Das hat dann anders als Facebook mit dem World Wide Web nichts mehr zu tun, ist aber ein wesentlicher Teil der Datenstruktur, die uns alle umgibt. Wir leben in einer vollvernetzten Welt und brauchen klare Regeln, wie die Systeme darin sich verhalten sollen. Denn für bestimmte Tätigkeiten ist es sinnvoll, dass Menschen sie nicht machen müssen. Welche das sind, ist Verhandlungsfrage. Alles, was emotionale Intelligenz, Kreativität, Spontaneität, Einfühlsamkeit braucht, gehört jedenfalls erstmal nicht dazu.
Ich durfte neulich in Vertretung für Petra Bahr auf dem Podium bei #ProDiversity mitreden, da ging es auch um diese Fragen.

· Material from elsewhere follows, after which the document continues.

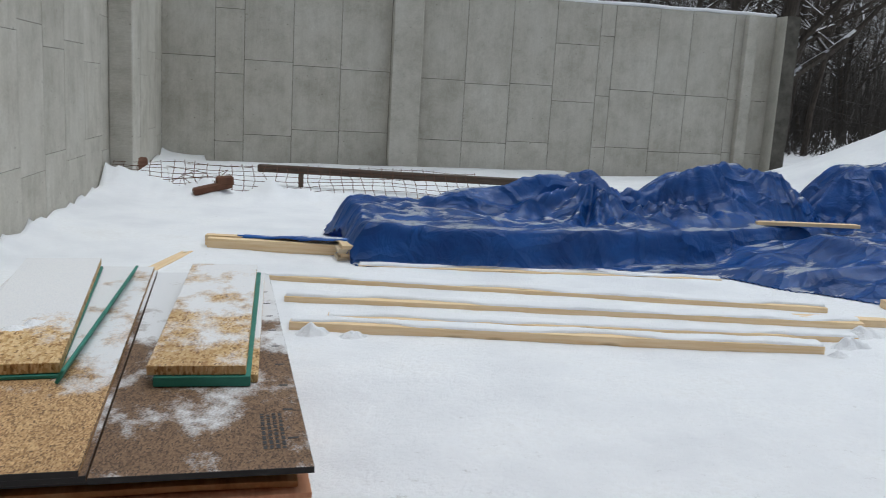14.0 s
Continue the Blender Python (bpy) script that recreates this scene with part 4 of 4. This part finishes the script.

Vor allem eines wurde mir dabei nochmal deutlich: Automatisierte Entscheidungen und die intensive Nutzung vernetzer Möglichkeiten sind Wirklichkeit und Gegenwart, in Arbeit und Freizeit, Wirtschaft und Wissenschaft, weltweit. Das nicht zu erkennen bedeutet, von der Welt abgekoppelt zu leben.
Und das lässt sich auch trotz aller Negativität positiv nutzen, wie etwa Taiwans Wissenschaftsminister*in Audrey Tang es tut. Solche positiven Impulse waren auf der re:publica dieses Jahr allerdings eher in der Minderheit. Immerhin versucht aber niemand, das Internet wieder abzuschaffen. Aber nach den Wachstumsjahrzehnten ist jetzt die Zeit, die Vision eines freien, gleichberechtigenden Internets aktiv zu erhalten. Oder, wie Cory Doctorow es formulierte: "I don't believe the internet is what we're fighting for. But I believe it's what we are fighting with."
#rp19 zum Nachschauen
Nach der re:publica gibt es immer die meisten Talks auch auf Video, nach und nach hochgeladen auf ihrem YouTube-Account. Meine eigene Muss-ich-noch-(mal)-sehen-Liste:
Sigi Maurer: It's the patriarchy, stupid
Algorithm Watch: Citizen Scoring auch in der EU
Oliver Nachtwey: Der Geist des digitalen Kapitalismus
Axel Voss und Markus Beckedahl: Lass uns reden
Let there be data! Exploring data as a common good and ways to build it
Audrey Tang: Digital Social Innovation
Und von der Media Convention, die parallel läuft, diese beiden Highlights:
The good censor? Vertrauen und Verantwortung für Millionen
"Ethics for Billions: Lassen sich ethische Grundsätze mit Technologie skalieren?
Und der Vollständigkeit halber wie jedes Jahr Sascha Lobo mit seiner re:publica-Predigt!
Vielen Dank für's Lesen und Mitdenken!
Im Blog Confessio Digitalis schreibe ich meine Beobachtungen, Links und Interviews zu den Themen Digitalisierung, Digitale Kirche und digitalisierte Welt auf. Ich bin erreichbar auf Twitter als @dailybug.
P.S.: Leser*innen haben mich darauf hingewiesen, dass "Digitalis" auch der Name der Fingerhut-Pflanzen ist, die zu Gift verarbeitet werden können. Das lässt den Blogtitel "Confessio Digitalis" natürlich ein bisschen fies klingen. Andererseits behandelt man mit Digitalis-Präparaten auch Herzprobleme. Und dass das digitale Herz der Kirche besser schlägt, ist mir ein Anliegen. Deswegen lasse ich den Namen des Blogs so - nehmt es als Präparat!